- **DATA LINES**
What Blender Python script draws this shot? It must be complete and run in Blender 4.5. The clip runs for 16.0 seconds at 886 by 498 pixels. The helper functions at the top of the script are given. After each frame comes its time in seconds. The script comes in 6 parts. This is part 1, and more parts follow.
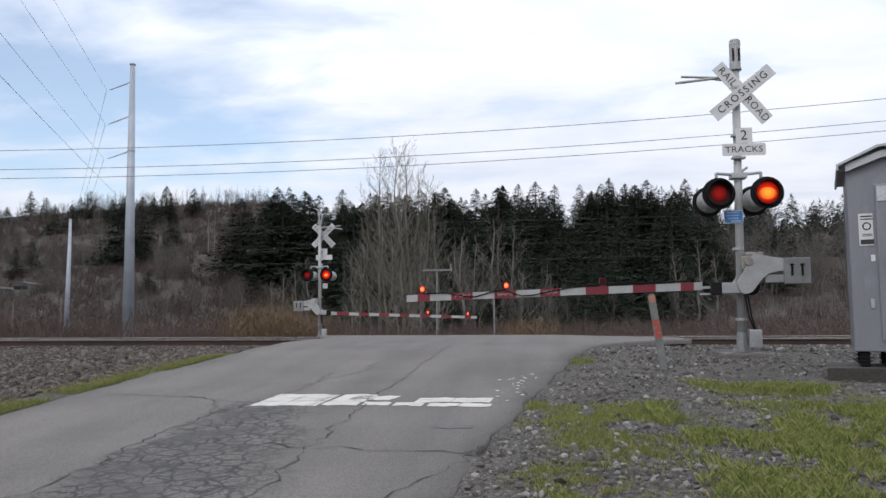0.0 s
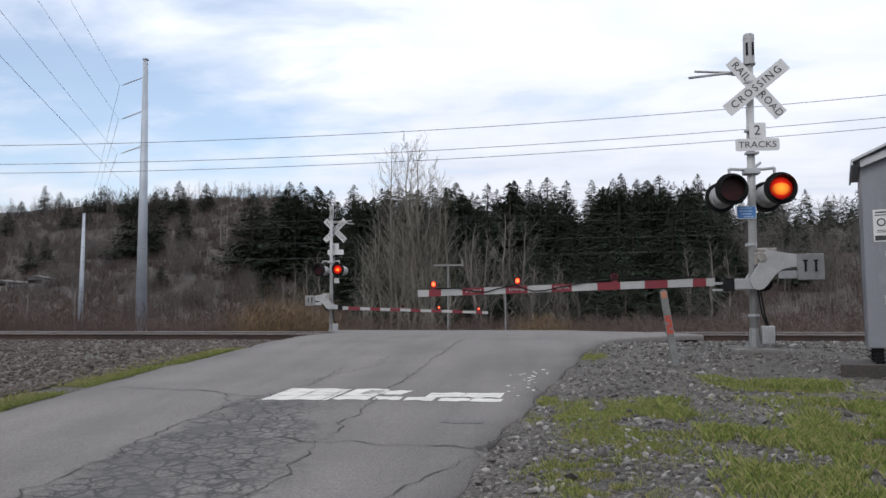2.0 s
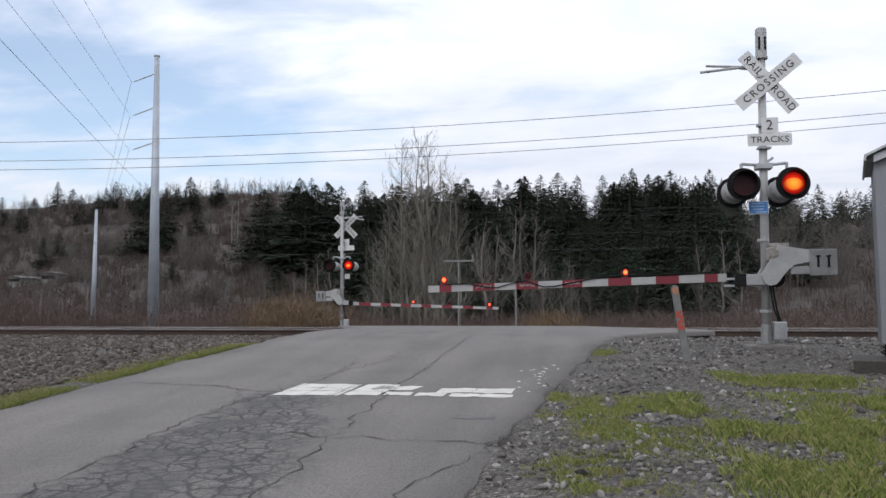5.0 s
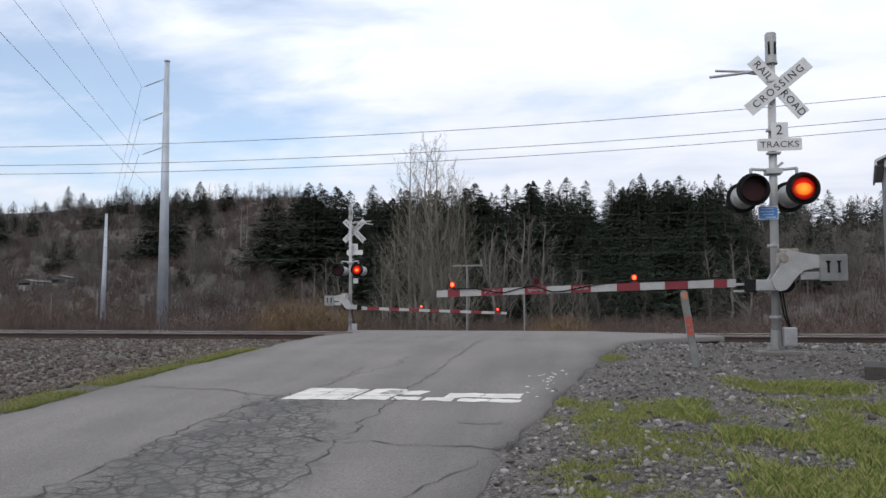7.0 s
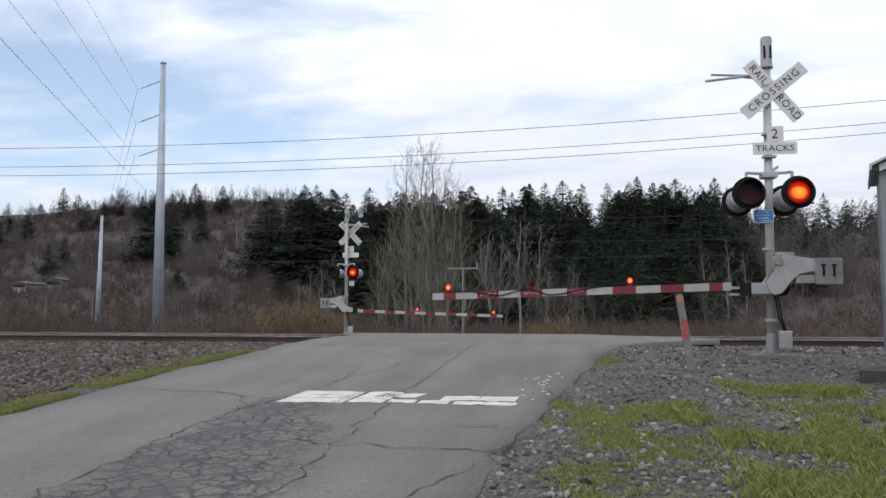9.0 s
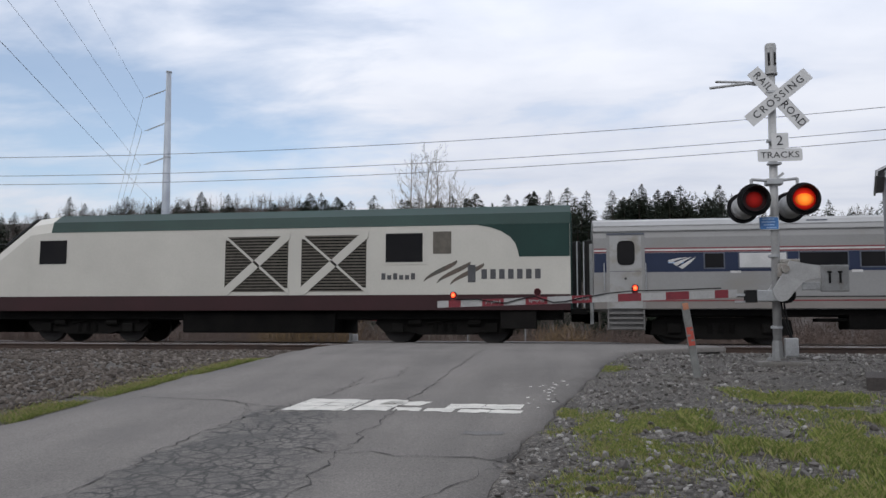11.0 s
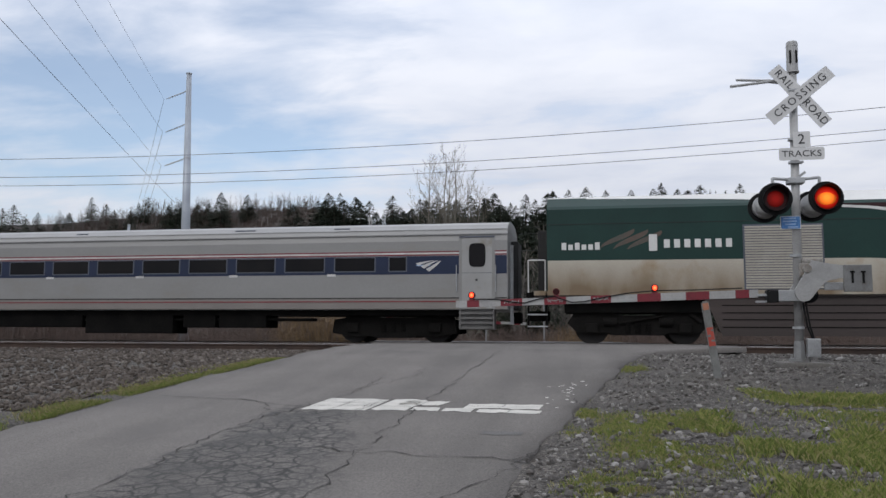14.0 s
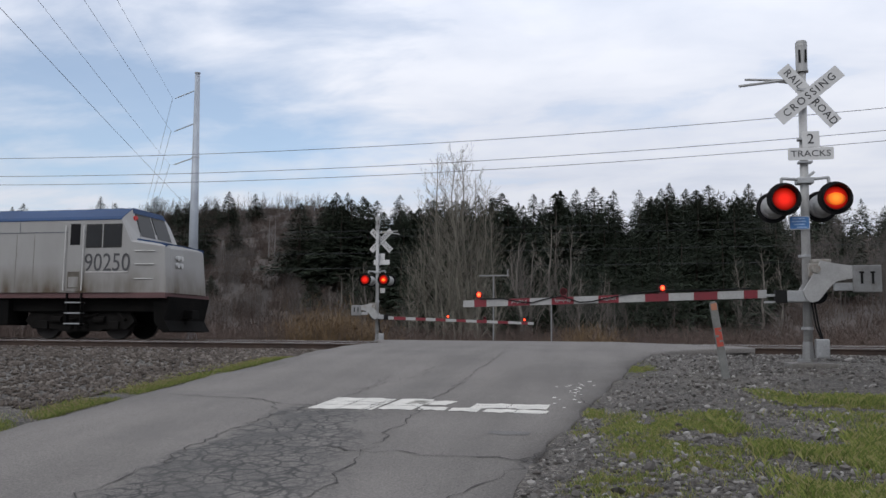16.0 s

- **WHAT IS ASKED**
Reproduce every line exactly and omit all pictures.

- **ANSWER FOR THE TASK**
What Blender Python script draws this shot? It must be complete and run in Blender 4.5. The clip runs for 16.0 seconds at 886 by 498 pixels. The helper functions at the top of the script are given. After each frame comes its time in seconds. The script comes in 6 parts. This is part 1, and more parts follow.
0.0 s
2.0 s
5.0 s
7.0 s
9.0 s
11.0 s
14.0 s
16.0 s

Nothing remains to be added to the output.